Of course, to be fair to the film’s entertainment value, there are aspects to appreciate here. For example, Mylod – the most popular Succession director – is a gifted visualist. The film looks gorgeous and feels esoterically bizarre, even as the film’s final act reveals him to struggle with action setpieces. The meals  – arguably the most important detail of a food-based film – look impeccable, which adds to the humor when the pompous guests either overwhelmingly fawn or apathetically refuse to acknowledge the food’s attention to detail.

And when the film stops trying to be funny and lets humor happen naturally, it works. There’s the silly aesthetic of the violence. There’s Tyler’s refusal to stop eating even as people start dying. Lillian Bloom gives the most loquacious reviews of the food, a spot-on satire of pompous critics. And the year’s funniest monologue arrives when Slowik explains to Leguizamo’s actor why he’s been slated for death. I won’t spoil it, but it’s genius. There is quality on display here – the film just needed more of it.

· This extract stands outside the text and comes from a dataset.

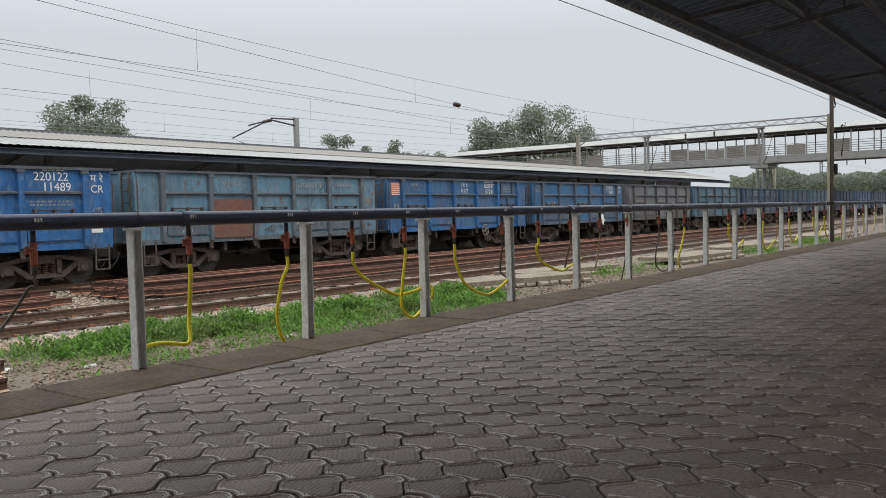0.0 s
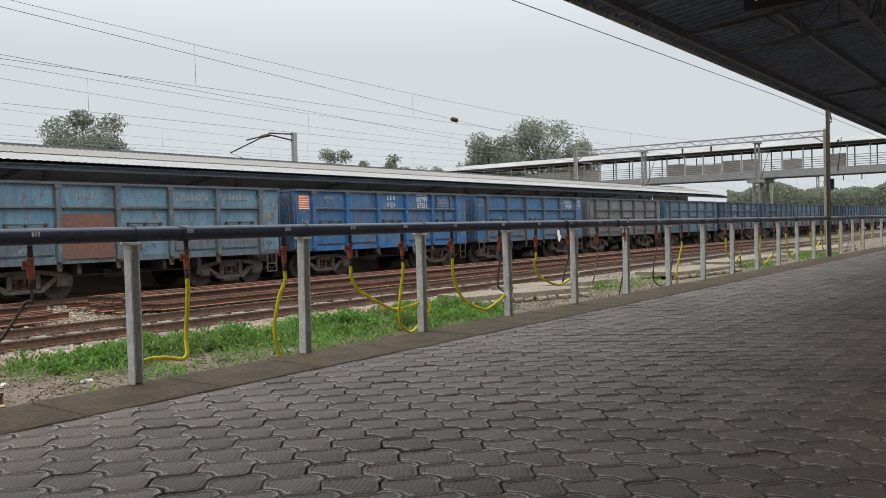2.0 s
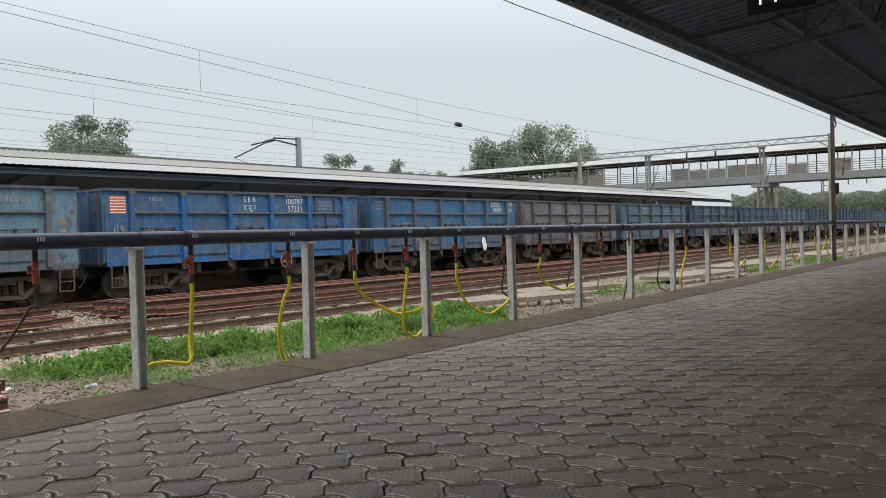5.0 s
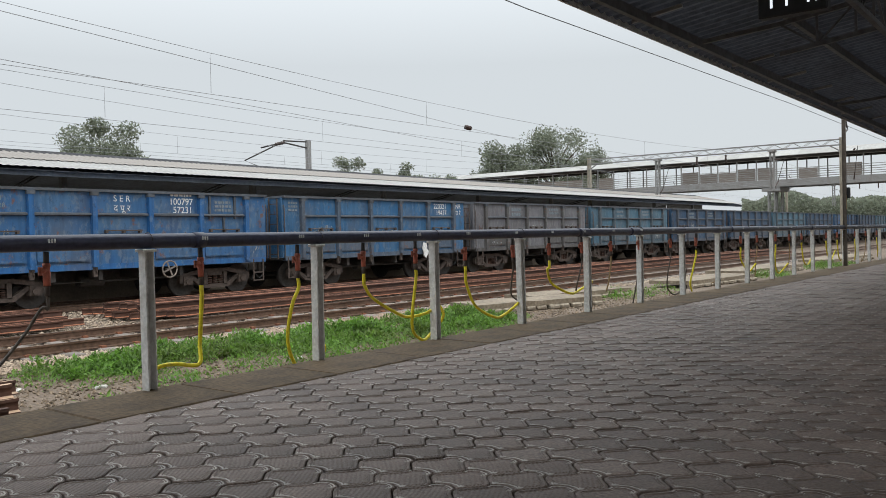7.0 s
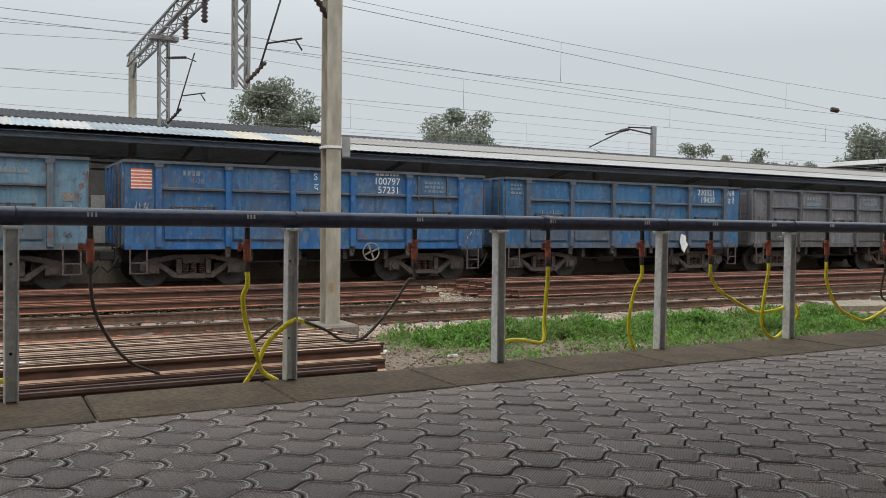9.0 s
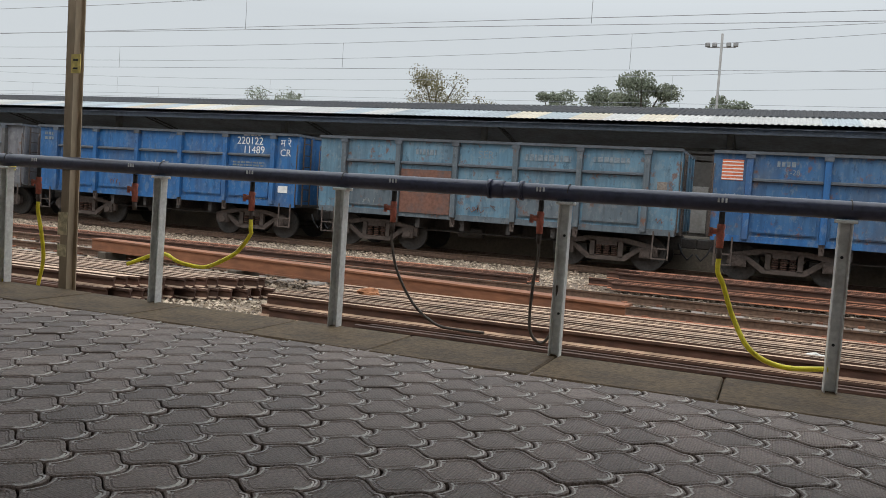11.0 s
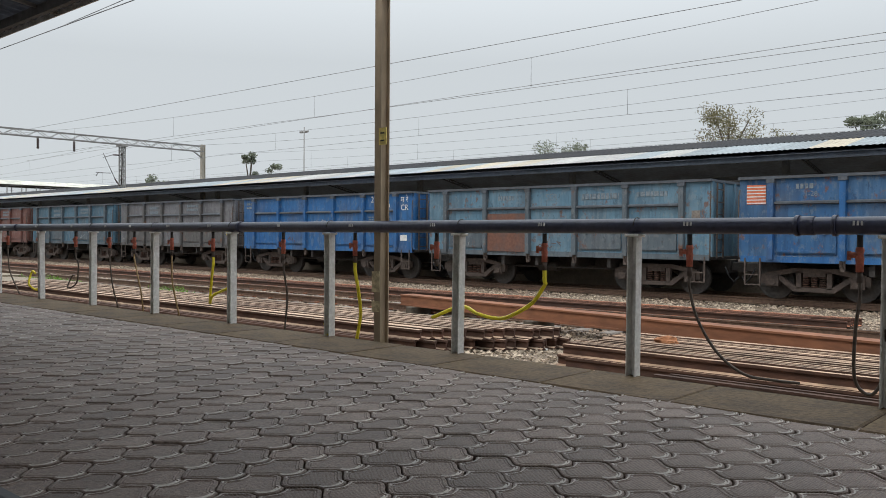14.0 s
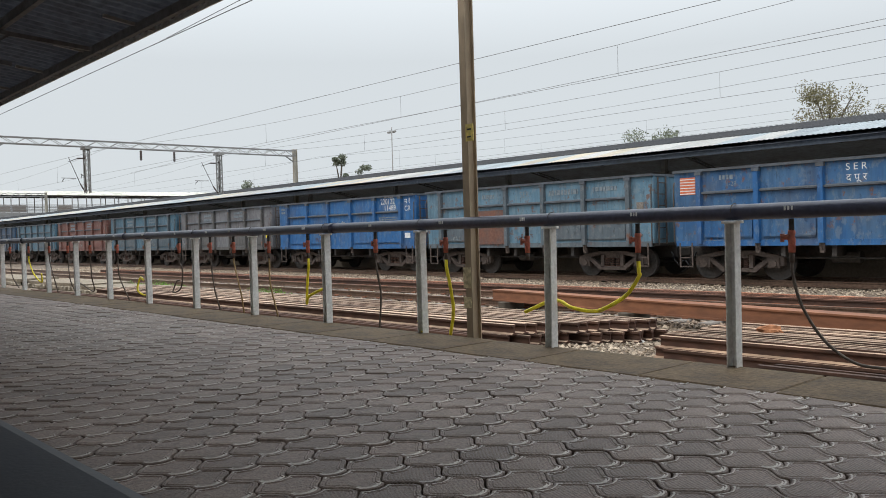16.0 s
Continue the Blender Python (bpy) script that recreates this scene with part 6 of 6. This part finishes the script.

Amongst the ensemble, only a select handful manage to stand out – although the script only allows that handful to stand out, so it’s hardly the actors’ fault. Hoult is always terrific when he plays a pompous prick, and his Tyler is no exception – his analogy to film bros may be the only cross-medium allegory to work. Fiennes, meanwhile, has always been a terrific tyrant, and his Slowik is no exception. His monologues are always a blast – it’s hard to deny there should be more of them. Similarly, Janet McTeer is a delight as an obnoxious food critic, and every line she utters is golden. And then there’s the film’s real star, Hong Chau, who dominates as a mysterious hostess. Every line is filled with acerbic disdain hidden behind the veneer of kindness; she is the ultimate hospitality worker.

As for Taylor-Joy, she’s fine as Margot; she does her best with an underwritten part. John Leguizamo is equally fine; his role is the broadest, and therefore has the most leeway, but he never strays too far from traditional in his presentation. Otherwise, the only performers worth noting are Birney and Light, who play a rich older couple who barely speak to each other and never appreciate the fancy meals they’re eating. Neither breaks the mold in their portrayals, but they play roles like this for a reason, and seeing them do what they do best is hard to hate.

The Menu is a cornucopia of wasted opportunity. Any one thread of commentary could have saved the film, but it tries too much to have it all. And because of its conflicting, competing ideas, anything interesting it has to say is devoured by its own hubris. The cast is commendable for bringing their all to this material, and it’s hard not to respect certain ideas and visuals laid forth. But when you’ve seen this story told, in several different ways, far better and far less pedantically, all one can do is emerge from the theater with a foul taste in your mouth.